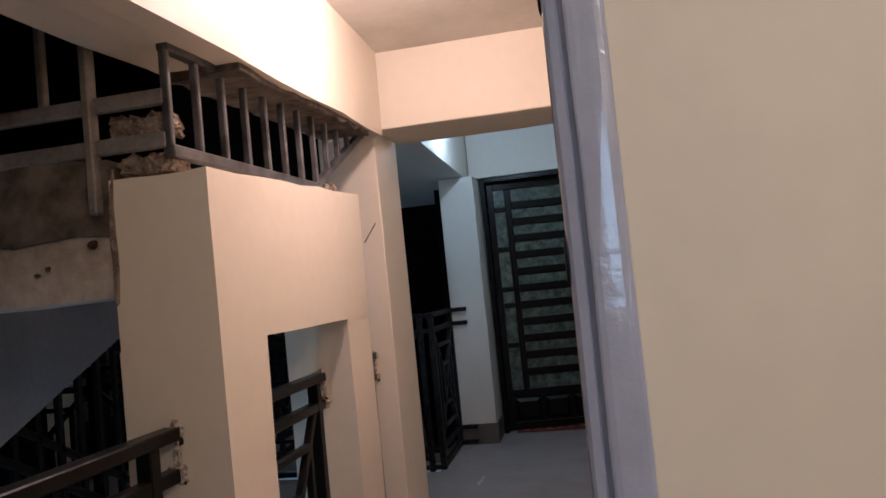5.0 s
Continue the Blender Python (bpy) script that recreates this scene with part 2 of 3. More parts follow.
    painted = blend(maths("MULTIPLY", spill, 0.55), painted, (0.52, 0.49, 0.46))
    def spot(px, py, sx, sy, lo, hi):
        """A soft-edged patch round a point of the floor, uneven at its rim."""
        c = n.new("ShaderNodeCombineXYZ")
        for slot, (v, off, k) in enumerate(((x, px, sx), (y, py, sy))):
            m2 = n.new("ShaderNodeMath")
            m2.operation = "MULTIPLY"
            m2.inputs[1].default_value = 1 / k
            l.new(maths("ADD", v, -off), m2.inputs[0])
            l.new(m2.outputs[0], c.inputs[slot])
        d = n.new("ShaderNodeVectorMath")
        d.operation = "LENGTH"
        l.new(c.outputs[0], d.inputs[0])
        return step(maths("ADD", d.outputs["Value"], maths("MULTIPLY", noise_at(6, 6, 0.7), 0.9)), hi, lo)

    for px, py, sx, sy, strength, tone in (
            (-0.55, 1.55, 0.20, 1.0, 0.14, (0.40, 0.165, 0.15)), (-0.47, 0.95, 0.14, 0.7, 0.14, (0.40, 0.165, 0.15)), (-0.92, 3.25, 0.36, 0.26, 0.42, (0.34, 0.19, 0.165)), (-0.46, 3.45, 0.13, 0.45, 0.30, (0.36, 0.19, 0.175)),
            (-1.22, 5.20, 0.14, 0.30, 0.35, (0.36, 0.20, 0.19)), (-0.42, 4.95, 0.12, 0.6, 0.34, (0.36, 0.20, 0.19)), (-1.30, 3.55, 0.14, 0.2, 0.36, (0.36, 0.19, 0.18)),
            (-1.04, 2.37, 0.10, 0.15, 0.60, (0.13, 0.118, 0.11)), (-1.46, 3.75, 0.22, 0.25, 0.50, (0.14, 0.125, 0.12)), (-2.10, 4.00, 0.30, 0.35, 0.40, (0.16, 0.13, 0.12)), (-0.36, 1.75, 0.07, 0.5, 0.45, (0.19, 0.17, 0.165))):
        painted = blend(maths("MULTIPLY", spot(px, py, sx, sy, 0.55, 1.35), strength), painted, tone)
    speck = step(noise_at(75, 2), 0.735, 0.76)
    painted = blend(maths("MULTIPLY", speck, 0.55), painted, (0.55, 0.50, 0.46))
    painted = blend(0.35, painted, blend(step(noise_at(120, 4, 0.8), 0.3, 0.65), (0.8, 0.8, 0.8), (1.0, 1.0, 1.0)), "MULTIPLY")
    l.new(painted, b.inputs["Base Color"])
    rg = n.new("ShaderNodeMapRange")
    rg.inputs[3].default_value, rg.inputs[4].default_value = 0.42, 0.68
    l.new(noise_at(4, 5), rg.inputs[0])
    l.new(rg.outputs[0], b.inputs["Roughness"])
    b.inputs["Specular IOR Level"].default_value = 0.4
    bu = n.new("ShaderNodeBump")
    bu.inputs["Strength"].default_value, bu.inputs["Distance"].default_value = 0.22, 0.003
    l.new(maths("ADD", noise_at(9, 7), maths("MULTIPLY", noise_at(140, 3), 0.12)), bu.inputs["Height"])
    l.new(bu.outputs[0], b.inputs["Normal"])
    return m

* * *

> [Stated exercise]:
Set down again, exactly, the lines of the material above from its first line to the one with "0.9)), hi, lo)", inclusive. Leave the pictures out.

> [Reply]:
5.0 s
Continue the Blender Python (bpy) script that recreates this scene with part 2 of 3. More parts follow.
    painted = blend(maths("MULTIPLY", spill, 0.55), painted, (0.52, 0.49, 0.46))
    def spot(px, py, sx, sy, lo, hi):
        """A soft-edged patch round a point of the floor, uneven at its rim."""
        c = n.new("ShaderNodeCombineXYZ")
        for slot, (v, off, k) in enumerate(((x, px, sx), (y, py, sy))):
            m2 = n.new("ShaderNodeMath")
            m2.operation = "MULTIPLY"
            m2.inputs[1].default_value = 1 / k
            l.new(maths("ADD", v, -off), m2.inputs[0])
            l.new(m2.outputs[0], c.inputs[slot])
        d = n.new("ShaderNodeVectorMath")
        d.operation = "LENGTH"
        l.new(c.outputs[0], d.inputs[0])
        return step(maths("ADD", d.outputs["Value"], maths("MULTIPLY", noise_at(6, 6, 0.7), 0.9)), hi, lo)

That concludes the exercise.